Animation scripts
◇ ◇ ◇ ◇

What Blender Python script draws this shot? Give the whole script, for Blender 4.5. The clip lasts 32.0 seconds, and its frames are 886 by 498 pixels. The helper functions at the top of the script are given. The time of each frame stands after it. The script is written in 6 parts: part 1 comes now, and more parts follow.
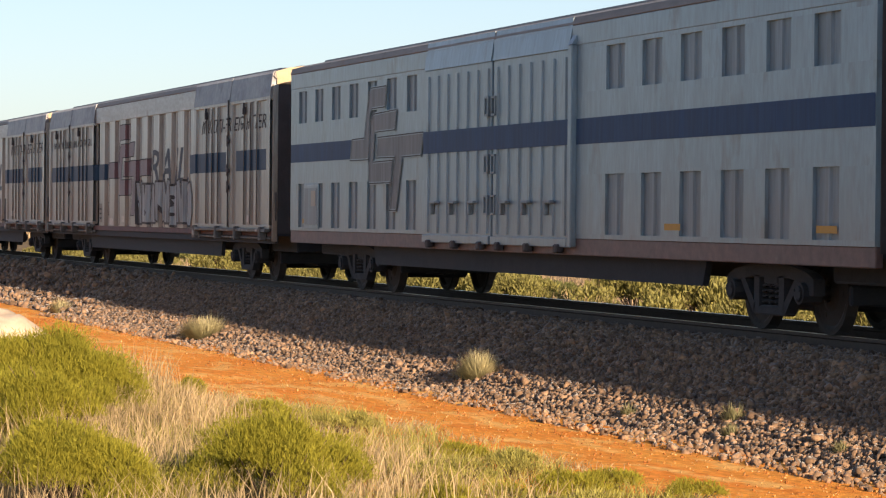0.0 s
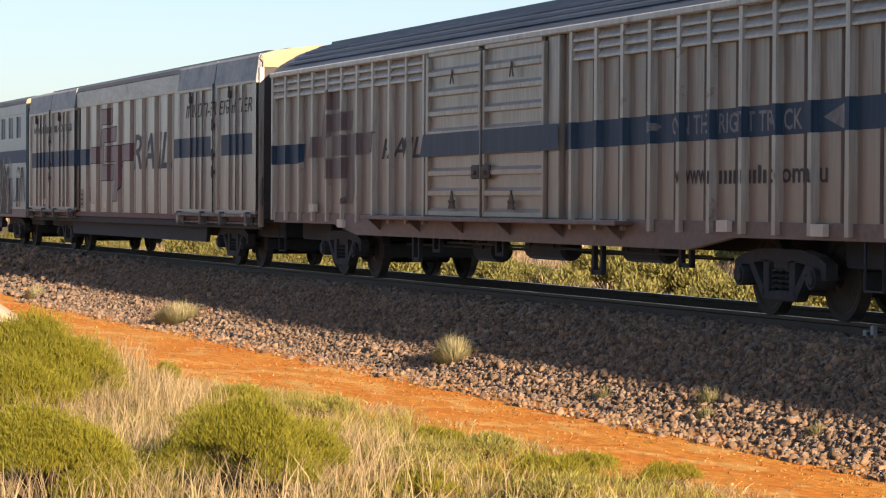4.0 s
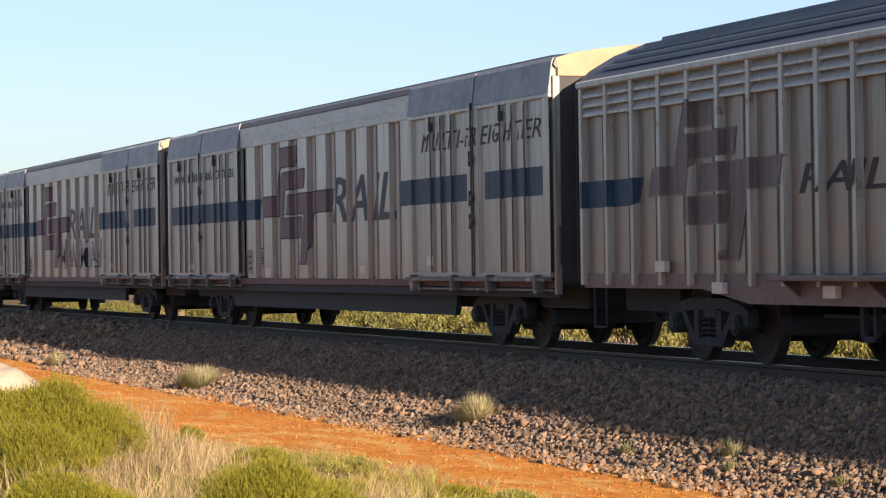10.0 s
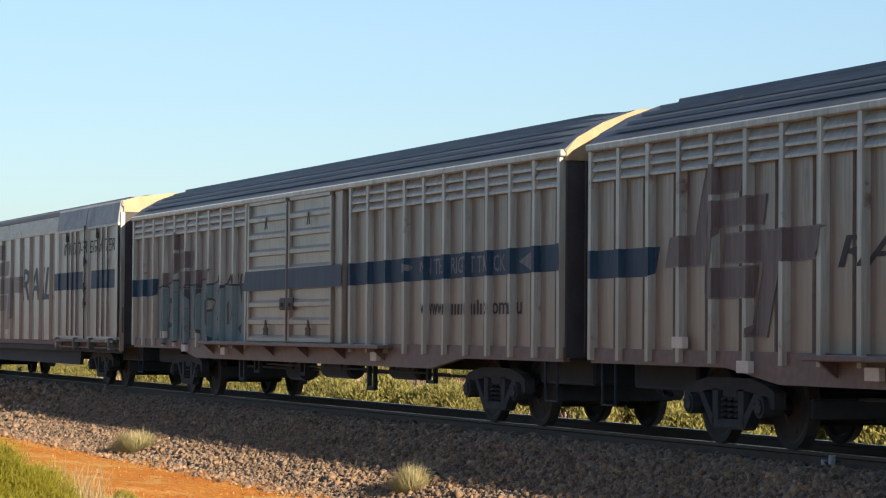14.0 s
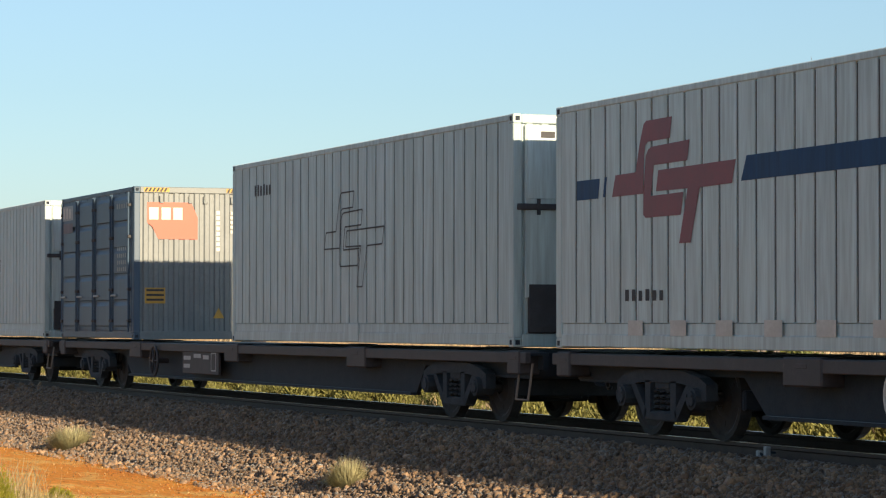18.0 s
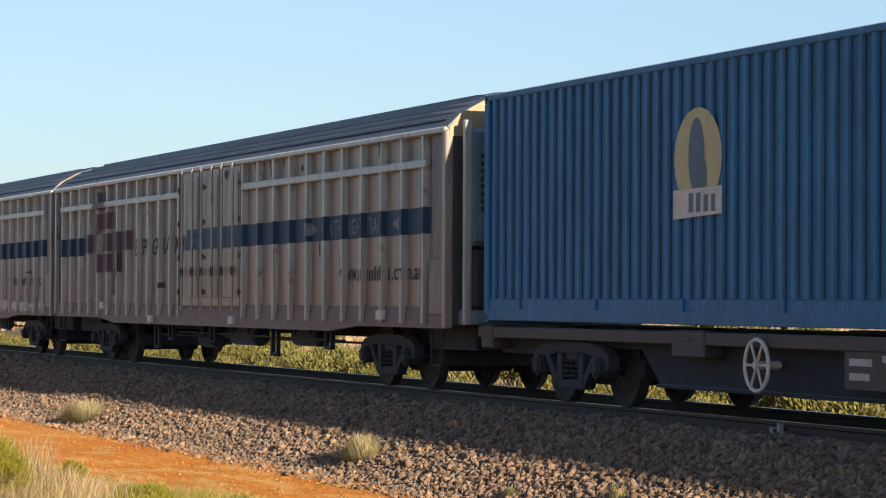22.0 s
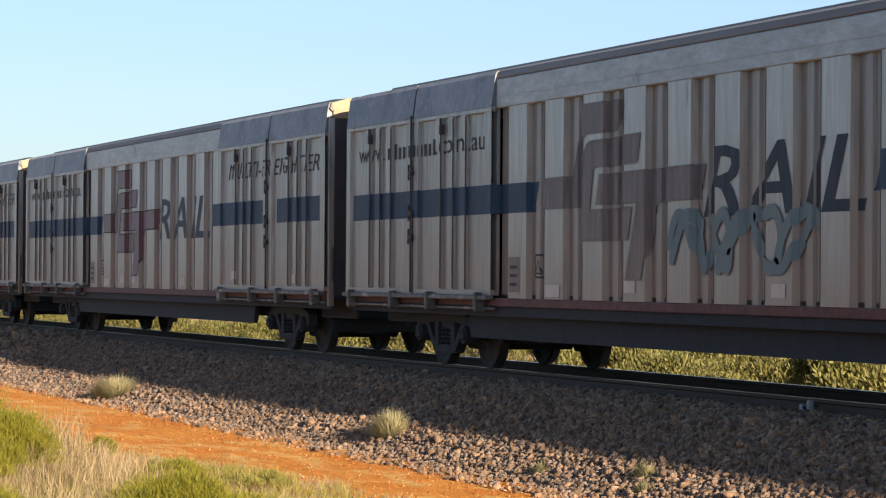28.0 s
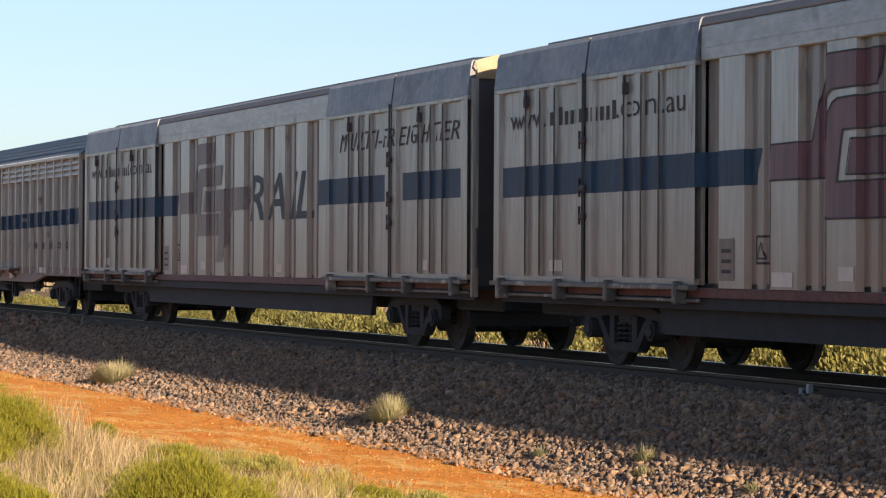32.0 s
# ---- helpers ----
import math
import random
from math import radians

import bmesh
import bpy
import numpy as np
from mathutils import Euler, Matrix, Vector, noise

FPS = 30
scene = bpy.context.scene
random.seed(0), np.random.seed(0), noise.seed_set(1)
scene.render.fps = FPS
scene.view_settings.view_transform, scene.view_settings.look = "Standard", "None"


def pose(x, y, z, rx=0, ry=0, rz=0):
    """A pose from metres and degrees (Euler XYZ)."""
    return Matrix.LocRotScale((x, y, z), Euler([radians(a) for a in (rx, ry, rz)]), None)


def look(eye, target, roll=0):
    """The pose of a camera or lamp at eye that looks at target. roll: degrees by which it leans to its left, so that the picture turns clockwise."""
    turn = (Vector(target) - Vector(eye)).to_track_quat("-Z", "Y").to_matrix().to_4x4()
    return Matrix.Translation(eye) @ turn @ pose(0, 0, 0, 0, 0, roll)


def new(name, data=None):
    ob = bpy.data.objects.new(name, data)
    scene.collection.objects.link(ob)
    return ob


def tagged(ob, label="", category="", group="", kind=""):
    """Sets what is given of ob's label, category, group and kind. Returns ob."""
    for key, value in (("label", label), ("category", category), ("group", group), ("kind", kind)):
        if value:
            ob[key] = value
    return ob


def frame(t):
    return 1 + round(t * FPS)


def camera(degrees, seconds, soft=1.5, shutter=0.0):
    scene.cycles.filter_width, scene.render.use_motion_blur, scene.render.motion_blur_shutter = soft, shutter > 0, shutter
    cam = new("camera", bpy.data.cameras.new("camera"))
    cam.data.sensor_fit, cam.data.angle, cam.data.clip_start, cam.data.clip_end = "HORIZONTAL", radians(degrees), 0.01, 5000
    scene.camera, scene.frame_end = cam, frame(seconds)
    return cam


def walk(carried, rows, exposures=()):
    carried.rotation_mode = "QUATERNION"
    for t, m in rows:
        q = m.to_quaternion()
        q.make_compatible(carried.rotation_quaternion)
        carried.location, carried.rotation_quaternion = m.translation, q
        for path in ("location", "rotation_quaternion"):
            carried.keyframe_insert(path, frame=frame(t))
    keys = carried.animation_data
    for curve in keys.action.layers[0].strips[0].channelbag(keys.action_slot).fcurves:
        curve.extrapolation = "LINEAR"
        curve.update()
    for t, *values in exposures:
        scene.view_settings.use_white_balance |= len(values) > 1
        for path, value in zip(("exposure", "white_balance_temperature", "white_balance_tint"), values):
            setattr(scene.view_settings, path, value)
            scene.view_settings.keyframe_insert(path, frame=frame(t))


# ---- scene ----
cam = camera(18.0, 32.0, soft=1.2)

EYE = (0.0, -14.37, 1.18)
# seconds, turn from the line of the track, tilt, lean
PATH = [
    (0, 17.951, -0.650, 0.557),
    (0.5, 18.109, -0.630, 0.565),
    (1, 17.977, -0.578, 0.375),
    (1.5, 18.074, -0.413, 0.152),
    (2, 18.054, -0.627, -0.163),
    (2.5, 18.235, -0.804, -0.164),
    (4.5, 18.478, -0.969, 0.393),
    (5, 18.547, -0.895, 0.258),
    (5.5, 18.521, -0.188, -0.026),
    (6, 18.336, 0.272, -0.115),
    (6.5, 18.535, 0.351, -0.086),
    (7, 18.959, 0.697, -0.137),
    (7.5, 19.002, 0.844, -0.063),
    (8, 19.253, 1.026, -0.489),
    (8.5, 19.309, 0.892, -0.405),
    (9, 18.938, 0.557, -0.779),
    (9.5, 18.595, 0.185, -0.958),
    (10, 18.064, 0.231, -0.871),
    (10.5, 18.122, 0.373, -0.295),
    (11, 18.338, 0.462, -0.001),
    (11.5, 18.381, 0.426, 0.736),
    (12, 18.746, 0.427, 0.792),
    (12.5, 18.890, 0.591, 0.914),
    (13, 19.106, 0.749, 0.585),
    (13.5, 19.226, 1.176, 0.749),
    (14, 19.302, 1.670, 0.415),
    (14.5, 19.556, 2.049, -0.222),
    (15, 19.482, 1.927, -0.331),
    (15.5, 19.397, 1.776, -0.754),
    (17.5, 20.602, 1.226, -0.027),
    (18, 20.637, 1.551, 0.042),
    (18.5, 20.404, 1.709, 0.035),
    (19, 20.389, 1.929, 0.665),
    (19.5, 20.270, 1.629, 0.553),
    (20, 20.307, 1.488, 0.552),
    (20.5, 20.183, 1.252, 0.620),
    (21, 20.234, 1.048, 0.690),
    (21.5, 20.175, 0.915, 0.476),
    (22, 20.349, 1.044, 0.277),
    (22.5, 20.167, 1.246, 0.472),
    (23, 20.194, 1.295, 0.274),
    (23.5, 20.238, 1.372, 0.202),
    (24, 20.435, 1.388, 0.249),
    (24.5, 20.478, 1.135, 0.423),
    (25, 20.092, 0.938, 0.398),
    (25.5, 20.154, 0.835, 0.551),
    (26, 19.994, 0.741, 0.629),
    (26.5, 19.956, 0.741, 0.621),
    (28.5, 19.690, 0.495, 0.365),
    (29, 19.681, 0.442, 0.361),
    (29.5, 19.767, 0.301, 0.089),
    (30, 19.934, 0.371, 0.226),
    (30.5, 19.706, 0.289, 0.236),
    (31, 19.742, 0.258, 0.292),
    (31.5, 19.669, 0.275, 0.285),
    (32, 19.756, 0.241, 0.292),
]


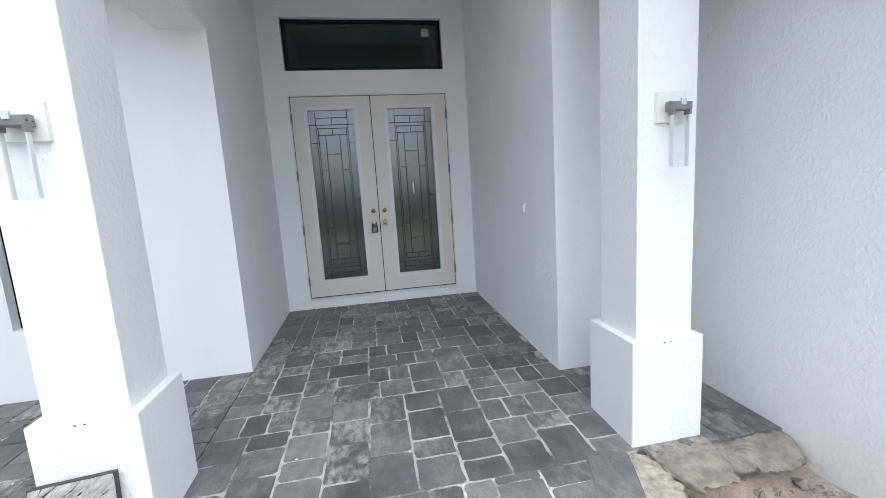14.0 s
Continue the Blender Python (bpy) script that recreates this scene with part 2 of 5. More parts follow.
def paver_material():
    """Tumbled charcoal concrete: each piece its own tone, with pale cement bloom along one direction."""
    m = material("charcoal_paver", (0.11, 0.115, 0.125), 0.62, spec=0.4)
    n, l = m.node_tree.nodes, m.node_tree.links
    info = n.new("ShaderNodeObjectInfo")
    base = ramp(m, info.outputs["Random"], [(0.0, (0.094, 0.098, 0.103)), (0.4, (0.132, 0.135, 0.140)), (0.75, (0.160, 0.161, 0.163)), (1.0, (0.215, 0.204, 0.198))])

    def math_of(op, a, b=0.0):
        x = n.new("ShaderNodeMath")
        x.operation = op
        for k, v in enumerate((a, b)):
            if isinstance(v, (int, float)):
                x.inputs[k].default_value = v
            else:
                l.new(v, x.inputs[k])
        return x.outputs["Value"]

    shift, comb = n.new("ShaderNodeVectorMath"), n.new("ShaderNodeCombineXYZ")
    shift.operation = "ADD"
    away = math_of("MULTIPLY", info.outputs["Random"], 37.0)
    l.new(away, comb.inputs["X"])
    l.new(away, comb.inputs["Z"])
    l.new(place(m), shift.inputs[0])
    l.new(comb.outputs["Vector"], shift.inputs[1])

    def own(scale):
        mp = n.new("ShaderNodeMapping")
        mp.inputs["Scale"].default_value = scale
        l.new(shift.outputs["Vector"], mp.inputs["Vector"])
        return mp.outputs["Vector"]

    second = math_of("FRACT", math_of("MULTIPLY", info.outputs["Random"], 7.31))
    cloud = noise_of(m, 3.4, 5, 0.6, vector=own((1.0, 0.8, 1.0)))
    streak = noise_of(m, 13.0, 9, 0.66, vector=own((1.6, 0.85, 1.0)))
    col = mix(m, 1.0, base, ramp(m, cloud, [(0.34, grey(0.72)), (0.5, grey(1.0)), (0.64, (1.32, 1.3, 1.28))]), "MULTIPLY")
    col = mix(m, 1.0, col, ramp(m, streak, [(0.36, grey(0.86)), (0.5, grey(1.0)), (0.62, grey(1.11))]), "MULTIPLY")
    pale = mix(m, 1.0, ramp(m, streak, [(0.44, grey(0)), (0.58, grey(1))]), ramp(m, second, [(0.5, grey(0.0)), (0.95, grey(0.85))]), "MULTIPLY")
    pale = mix(m, 1.0, pale, ramp(m, cloud, [(0.40, grey(0.1)), (0.56, grey(1))]), "MULTIPLY")
    col = mix(m, pale, col, (0.40, 0.375, 0.36))
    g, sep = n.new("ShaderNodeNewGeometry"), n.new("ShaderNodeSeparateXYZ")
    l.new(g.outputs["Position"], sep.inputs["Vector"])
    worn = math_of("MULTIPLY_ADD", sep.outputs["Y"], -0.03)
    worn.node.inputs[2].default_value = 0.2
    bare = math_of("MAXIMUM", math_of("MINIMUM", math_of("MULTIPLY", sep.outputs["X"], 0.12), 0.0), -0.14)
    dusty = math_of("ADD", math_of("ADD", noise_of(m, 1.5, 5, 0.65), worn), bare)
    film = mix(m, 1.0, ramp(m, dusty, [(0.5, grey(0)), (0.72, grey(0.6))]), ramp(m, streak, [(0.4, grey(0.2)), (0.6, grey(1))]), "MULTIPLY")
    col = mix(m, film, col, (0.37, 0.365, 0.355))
    fleck = ramp(m, noise_of(m, 75, 3, 0.6), [(0.70, grey(0)), (0.74, grey(0.6))])
    col = mix(m, fleck, col, (0.45, 0.44, 0.42))
    grain = ramp(m, noise_of(m, 150, 4, 0.7), [(0.38, grey(0.86)), (0.62, grey(1.14))])
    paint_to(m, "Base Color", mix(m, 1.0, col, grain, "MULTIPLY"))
    paint_to(m, "Roughness", ramp(m, cloud, [(0.3, grey(0.5)), (0.7, grey(0.7))]))
    bump(m, noise_of(m, 22, 6, 0.65), 0.35, 0.006)
    bump(m, streak, 0.2, 0.004)
    bump(m, noise_of(m, 160, 3, 0.6), 0.2, 0.002)
    return m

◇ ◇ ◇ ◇

In the lines above, locate the string "rows". Copy every line where it occurs.

def walk(carried, rows, exposures=()):
    for t, m in rows:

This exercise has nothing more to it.